En Tabasco que es mi tierra, situada al sur de México, se hacen dulces de papaya y pozol que es una bebida de maíz con cacao, para regalar a las familias y vecinos más cercanos y, por supuesto, para poner en el altar. Recuerdo que nosotros los más pequeños, limpiábamos las hojas de plátano para los tamales y hacíamos los floreros con botes de vidrio; las flores eran las que el campo daba en ese tiempo y algunas otras del jardín de mamá. La flor de cempasúchil la hacíamos con papel crepe y mis tíos picaban el papel china con dibujos de calavera con el que decorábamos. La ofrenda o altar de mi casa lo presidía una imagen grande de la Virgen del Carmen que teníamos junto con una imagen de un Cristo de madera y la foto de nuestros difuntos. Mi abuelo decía “a tu abuela le gustaba esto” y eso era lo que poníamos en el altar de muerto, “su comida preferida”.
Además de los alimentos que poníamos se colocaba sal, un vaso con agua y sahumerio con copal (incienso) y por supuesto las espermas (velitas o cirios). Todo esto se hacía entre el 31 de octubre y 1 de noviembre, ya que según nuestras costumbres se creía que los difuntos empezaban a llegar desde las 3 de la tarde, según la muerte que hubieran tenido.

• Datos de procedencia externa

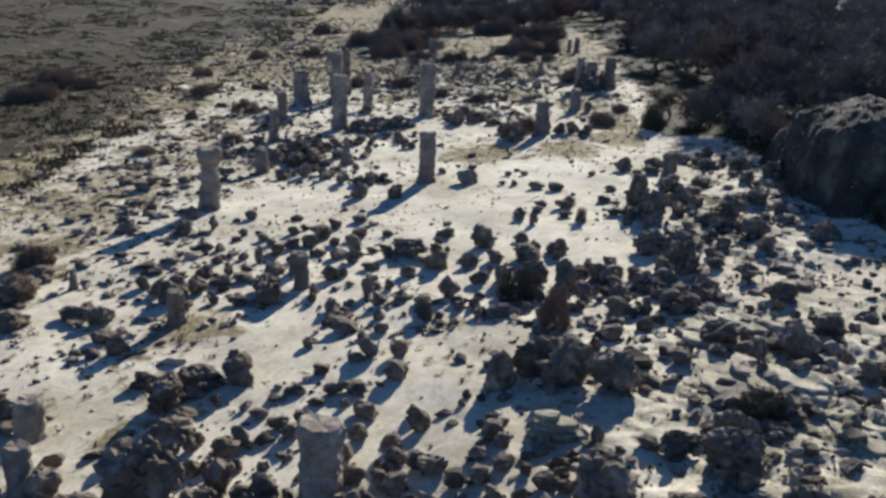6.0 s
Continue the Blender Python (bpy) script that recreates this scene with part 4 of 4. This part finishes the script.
shrub(-29.36, 124.76, 1.33, 0.89, dense=True)
shrub(2.56, 57.95, 1.68, 1.04, green=True, dense=True)
shrub_patch(-25.50, 127.90, 2.70, 1.53, 4)
shrub(-4.73, 132.12, 2.07, 1.01, dense=True)
shrub(6.39, 59.69, 1.80, 1.28, dense=True)
shrub(-28.29, 109.16, 1.76, 0.70, dense=True)
shrub(-8.24, 135.72, 1.83, 0.96, dense=True)
shrub_patch(7.10, 138.40, 4.20, 2.80, 6)
shrub_patch(25.50, 65.64, 4.80, 0.80, 7)
shrub_patch(20.01, 66.91, 3.60, 0.80, 5)
shrub(-12.50, 143.94, 2.48, 1.23, dense=True)
shrub_patch(5.50, 144.90, 5.00, 3.45, 8)
shrub(-32.72, 140.17, 2.52, 1.24, dense=True)
shrub(-17.56, 145.02, 2.54, 1.26, dense=True)
shrub_patch(29.24, 71.20, 5.30, 2.83, 8)
shrub_patch(-28.30, 145.00, 2.60, 1.12, 4)
shrub_patch(-1.40, 150.30, 3.10, 1.33, 5)
shrub_patch(-26.10, 130.70, 2.80, 1.50, 4)
shrub_patch(-24.28, 83.73, 3.10, 1.38, 4)
shrub_patch(-37.40, 157.90, 3.20, 1.38, 5)
shrub_patch(2.90, 166.70, 5.00, 2.02, 7)
shrub_patch(-3.70, 168.80, 3.30, 1.49, 5)
shrub_patch(-7.30, 170.10, 3.90, 2.04, 6)
shrub_patch(-13.00, 173.90, 4.10, 3.90, 6)
shrub_patch(-16.80, 177.50, 5.40, 3.36, 8)
shrub_patch(-1.30, 178.40, 4.30, 1.87, 6)
shrub_patch(-34.00, 176.90, 3.70, 1.67, 5)
shrub_patch(-27.40, 179.60, 3.80, 1.95, 6)
shrub_patch(3.10, 177.60, 7.10, 2.94, 11)
shrub_patch(-48.00, 136.30, 5.30, 1.85, 8)
shrub_patch(-11.30, 189.00, 4.00, 3.20, 6)
shrub_patch(-16.70, 187.60, 8.50, 5.28, 13)
shrub_patch(-47.90, 146.20, 4.30, 1.67, 6)
shrub_patch(-20.90, 199.30, 8.00, 5.50, 12)
shrub_patch(5.70, 201.70, 8.90, 4.11, 14)
shrub_patch(-13.90, 202.40, 6.70, 4.21, 10)
shrub_patch(-1.00, 215.10, 8.20, 3.80, 13)
shrub_patch(-32.00, 222.10, 5.30, 3.32, 8)
shrub_patch(-17.20, 232.10, 11.00, 5.11, 17)
shrub_patch(-52.40, 148.90, 6.50, 2.27, 10)
cobble(-2.66, 76.25, 0.74, 0.48)
cobble(-8.78, 76.96, 0.60, 0.36)
cobble(-10.11, 77.13, 0.76, 0.29)
cobble(-6.82, 64.15, 0.61, 0.54)
cobble(-5.85, 78.02, 0.70, 0.35)
cobble(-7.14, 78.19, 0.70, 0.35)
cobble(-2.32, 89.15, 0.47, 0.53)
cobble(-8.90, 78.34, 0.63, 0.47)
cobble(-7.22, 65.16, 0.63, 0.56)
cobble(-2.80, 78.26, 0.63, 0.47)
cobble(2.26, 88.73, 0.64, 0.31)
cobble(-11.56, 78.94, 0.41, 0.36)
cobble(2.61, 78.57, 0.83, 0.46)
cobble(-14.39, 78.80, 0.83, 0.36)
cobble(-8.66, 80.13, 0.42, 0.47)
cobble(-11.62, 79.75, 0.50, 0.45)
cobble(-16.33, 78.20, 0.50, 0.35)
cobble(-8.78, 67.07, 0.68, 0.41)
cobble(-15.47, 78.86, 0.42, 0.38)
cobble(-7.53, 67.28, 0.65, 0.52)
cobble(-3.09, 100.54, 0.52, 0.26)
cobble(-2.10, 100.45, 0.52, 0.26)
cobble(-9.43, 81.28, 0.52, 0.20)
cobble(1.30, 80.52, 0.70, 0.52)
cobble(-7.99, 81.63, 0.87, 0.48)
cobble(2.53, 80.32, 0.88, 0.49)
cobble(-6.75, 68.23, 0.71, 0.63)
cobble(-18.48, 64.74, 0.53, 0.57)
cobble(-16.50, 80.11, 0.80, 0.71)
cobble(-8.97, 68.37, 0.36, 0.28)
cobble(-11.52, 101.32, 0.43, 0.26)
cobble(-10.71, 81.91, 0.45, 0.40)
cobble(-17.95, 65.50, 0.81, 0.41)
cobble(-2.50, 101.70, 0.43, 0.16)
cobble(-11.87, 68.18, 0.54, 0.58)
cobble(-15.73, 81.15, 1.00, 0.38)
cobble(-14.90, 81.43, 0.91, 0.34)
cobble(2.55, 81.40, 0.73, 0.64)
cobble(-6.99, 69.10, 0.55, 0.38)
cobble(-9.65, 82.72, 0.82, 0.31)
cobble(-18.08, 80.19, 0.82, 0.62)
cobble(-8.30, 69.19, 0.73, 0.45)
cobble(-10.98, 68.93, 0.73, 0.35)
cobble(-13.73, 82.40, 1.29, 0.49)
cobble(-10.30, 69.20, 0.55, 0.39)
cobble(-17.49, 80.98, 0.74, 0.34)
cobble(-18.88, 80.69, 0.75, 0.56)
cobble(4.84, 81.65, 0.75, 0.46)
cobble(-10.58, 83.81, 0.75, 0.46)
cobble(-11.37, 103.38, 0.45, 0.23)
cobble(-11.74, 69.77, 0.57, 0.22)
cobble(-15.04, 82.82, 0.57, 0.22)
cobble(-12.74, 103.35, 0.57, 0.38)
cobble(-10.07, 70.26, 0.57, 0.22)
cobble(-13.25, 83.86, 0.58, 0.34)
cobble(-8.87, 70.89, 0.96, 0.37)
cobble(-11.34, 84.51, 0.77, 0.47)
cobble(-11.42, 70.62, 0.58, 0.22)
cobble(-14.82, 83.99, 0.39, 0.73)
cobble(-10.81, 71.02, 0.59, 0.31)
cobble(-12.33, 84.82, 0.78, 0.31)
cobble(2.43, 95.98, 0.78, 0.31)
cobble(-9.81, 85.25, 0.59, 0.22)
cobble(-18.98, 82.61, 0.69, 0.26)
cobble(-7.75, 71.65, 0.79, 0.60)
cobble(-10.72, 85.59, 0.70, 0.73)
cobble(-16.68, 84.04, 0.60, 0.35)
cobble(-19.81, 68.13, 0.80, 0.30)
cobble(-15.60, 84.50, 0.50, 0.33)
cobble(-18.99, 68.81, 0.80, 0.32)
cobble(-19.54, 83.18, 0.90, 0.34)
cobble(-2.85, 97.84, 0.52, 0.29)
cobble(-3.51, 98.13, 0.44, 0.22)
cobble(-16.24, 84.73, 0.40, 0.18)
cobble(-18.66, 83.92, 0.81, 0.31)
cobble(-5.25, 106.32, 0.69, 0.26)
cobble(-13.59, 85.85, 0.81, 0.46)
cobble(-10.21, 72.45, 0.61, 0.33)
cobble(-12.88, 86.28, 0.78, 0.56)
cobble(-11.74, 86.51, 0.57, 0.38)
cobble(-9.15, 73.15, 0.73, 0.31)
cobble(-11.01, 87.08, 0.58, 0.34)
cobble(-8.30, 107.32, 0.42, 0.16)
cobble(-18.63, 85.06, 0.52, 0.21)
cobble(-12.55, 106.91, 0.75, 0.39)
cobble(-17.01, 85.79, 0.63, 0.33)
cobble(-7.80, 73.51, 0.63, 0.56)
cobble(-17.73, 85.74, 1.05, 0.40)
cobble(-14.76, 86.58, 0.52, 0.31)
cobble(-13.59, 106.95, 0.55, 0.35)
cobble(-9.35, 87.89, 0.59, 0.25)
cobble(-10.69, 87.94, 0.85, 0.41)
cobble(6.22, 97.88, 0.89, 0.41)
cobble(-15.23, 87.32, 0.64, 0.34)
cobble(-16.54, 87.22, 0.54, 0.25)
cobble(-13.96, 88.12, 0.61, 0.40)
cobble(1.90, 99.89, 0.43, 0.25)
cobble(-10.50, 88.91, 0.44, 0.20)
cobble(-10.99, 74.73, 0.55, 0.37)
cobble(-9.17, 75.16, 0.55, 0.26)
cobble(-8.16, 109.54, 0.66, 0.25)
cobble(-13.59, 88.88, 0.44, 0.30)
cobble(-16.39, 88.14, 0.44, 0.35)
cobble(-2.19, 89.92, 0.45, 0.30)
cobble(-8.55, 75.76, 0.67, 0.32)
cobble(-7.52, 110.31, 0.58, 0.23)
cobble(-10.96, 90.27, 0.79, 0.34)
cobble(-9.93, 76.06, 1.12, 0.43)
cobble(-17.51, 74.05, 0.90, 0.76)
cobble(-5.32, 102.72, 0.68, 0.26)
cobble(-14.35, 91.17, 0.70, 0.33)
cobble(-0.44, 92.13, 0.94, 0.40)
cobble(-18.60, 75.30, 0.94, 0.44)
cobble(-13.53, 111.78, 0.94, 0.54)
cobble(-16.72, 91.17, 0.66, 0.44)
cobble(-1.61, 92.88, 0.71, 0.27)
cobble(8.00, 103.12, 0.78, 0.55)
cobble(-19.92, 91.63, 0.74, 0.66)
cobble(-20.48, 77.43, 1.25, 0.48)
cobble(-13.55, 116.72, 1.05, 0.44)
cobble(-10.09, 119.03, 0.71, 0.35)
cobble(-10.64, 119.15, 0.82, 0.40)
cobble(-23.67, 81.74, 1.41, 0.62)
cobble(-24.69, 97.99, 1.15, 0.50)
cobble(-11.45, 122.18, 1.17, 0.51)
cobble(-24.72, 99.46, 0.77, 0.57)
cobble(-26.41, 99.83, 0.90, 0.57)
cobble(-2.89, 91.16, 0.69, 0.37)
cobble(-1.64, 96.82, 0.96, 0.40)
heap(-0.12, 23.16, 1.7, 2.0, 12)
heap(-9.76, 55.41, 2.2, 0.8, 22)
heap(-3.91, 30.48, 1.6, 1.3, 12)
heap(-5.33, 23.48, 1.5, 1.2, 12)
heap(-7.38, 56.88, 1.2, 1.3, 14)
heap(-3.75, 41.90, 2.0, 2.4, 13)
heap(-0.49, 32.10, 1.2, 1.5, 14)
heap(-3.90, 77.96, 2.0, 1.6, 9)
heap(7.63, 41.92, 1.6, 1.8, 4)
heap(10.23, 26.75, 1.2, 3.4, 16)
heap(1.47, 78.12, 2.5, 1.9, 26)
heap(-8.83, 25.73, 2.0, 2.4, 9)
heap(4.20, 44.06, 2.5, 3.1, 5)
heap(-7.19, 60.18, 1.3, 1.1, 12)
heap(-11.7, 99.3, 1.7, 0.9, 14)
heap(-4.41, 81.39, 1.1, 1.6, 4)
heap(-0.24, 81.07, 0.9, 1.6, 7)
heap(-8.61, 36.59, 2.3, 3.2, 20)
heap(0.79, 61.80, 1.8, 2.3, 20)
heap(-14.9, 101.6, 2.4, 1.5, 14)
heap(8.74, 31.71, 1.4, 1.7, 12)
heap(-6.60, 84.16, 0.8, 1.8, 4)
heap(3.24, 38.90, 1.5, 2.9, 8)
heap(6.16, 38.88, 2.4, 3.3, 4)
heap(-2.33, 84.13, 1.1, 1.4, 4)
heap(-6.67, 64.63, 1.9, 3.3, 13)
heap(-14.23, 48.15, 1.0, 1.8, 8)
heap(-3.57, 64.53, 2.0, 4.0, 16)
heap(-7.99, 85.26, 1.5, 2.0, 9)
heap(8.20, 62.28, 1.2, 3.0, 12)
heap(-4.74, 40.36, 1.6, 1.9, 12)
heap(-4.57, 51.06, 1.6, 2.1, 16)
heap(-10.60, 65.81, 1.0, 1.7, 6)
heap(4.11, 85.21, 2.0, 2.9, 18)
heap(-12.06, 52.20, 1.1, 2.2, 12)
heap(-12.77, 66.64, 1.3, 3.1, 11)
heap(16.28, 35.54, 1.9, 4.4, 7)
heap(-17.5, 108.1, 2.0, 4.0, 50)
heap(-13.5, 109.4, 1.8, 4.5, 16)
heap(-8.15, 56.90, 1.7, 2.5, 16)
heap(-21.9, 108.8, 1.6, 2.2, 14)
heap(-10.6, 112.3, 2.4, 3.3, 14)
heap(8.59, 69.55, 2.4, 4.8, 18)
heap(15.97, 39.19, 2.4, 2.9, 5)
heap(7.77, 90.78, 2.4, 3.9, 18)
heap(4.54, 71.89, 3.7, 5.5, 26)
heap(-6.73, 49.26, 2.5, 3.7, 16)
heap(-1.19, 73.85, 2.0, 5.1, 14)
heap(5.4, 94.1, 1.5, 3.8, 12)
heap(1.6, 114.6, 1.5, 1.5, 8)
heap(-14.41, 50.66, 2.0, 4.6, 14)
heap(-12.8, 118.4, 2.5, 2.6, 30)
heap(-4.89, 65.07, 1.8, 6.2, 12)
heap(12.2, 98.4, 2.3, 3.7, 22)
heap(-6.2, 122.1, 1.6, 3.0, 14)
heap(-9.66, 69.15, 2.4, 5.8, 13)
heap(9.6, 102.8, 2.5, 3.3, 18)
heap(-14.03, 68.52, 1.4, 4.1, 7)
heap(-22.6, 125.3, 3.2, 6.7, 12)
heap(-2.6, 132.5, 2.8, 2.9, 14)
heap(-15.0, 143.8, 1.9, 5.1, 12)
heap(-0.1, 144.4, 2.7, 4.2, 12)
heap(-5.3, 153.1, 2.3, 6.5, 16)
heap(-11.9, 154.8, 2.4, 6.8, 16)
heap(-9.9, 167.0, 3.8, 10.6, 24)

outcrop()
plant_thicket()
far_woods()
heath_brush()
grass_tufts()
herb_tufts()
far_pillars()
loose_stones()
gravel()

En nuestra casa esperábamos hasta las 10 de la noche del día primero y en ese tiempo se recordaba a los que murieron. Mi abuelo platicaba sobre lo que hacían y les gustaba a los que se nos adelantaron, recordábamos hasta los tatarabuelos y todo los nombres de personas conocidas. En esa hora encendíamos las velas, una por cada difunto y una por el ánima sola; mamá dirigía el rosario y todos rezábamos y cantábamos: “Salgan, salgan, salgan, ánimas de pena que el rosario santo rompa sus cadenas…”. Al terminar el rosario conscientes de que ya estaban con nosotros, comíamos tamales con café y aguardiente.
El día 2 de noviembre nos íbamos todos al cementerio donde estaba enterrada la mamá de mi papá y visitábamos otro donde estaban los papás de mi mamá. Allí rezábamos el rosario y si nos encontrábamos con los otros familiares compartíamos los tamales. Este día no se trabaja, pues la tradición dice que si se trabaja, se espanta a los difuntos. Todo el mes de noviembre rezábamos el rosario quemando velitas y mamá nos decía que no podíamos acostarnos después de las 12 de la noche porque las animitas nos iban a llevar… y así crecimos.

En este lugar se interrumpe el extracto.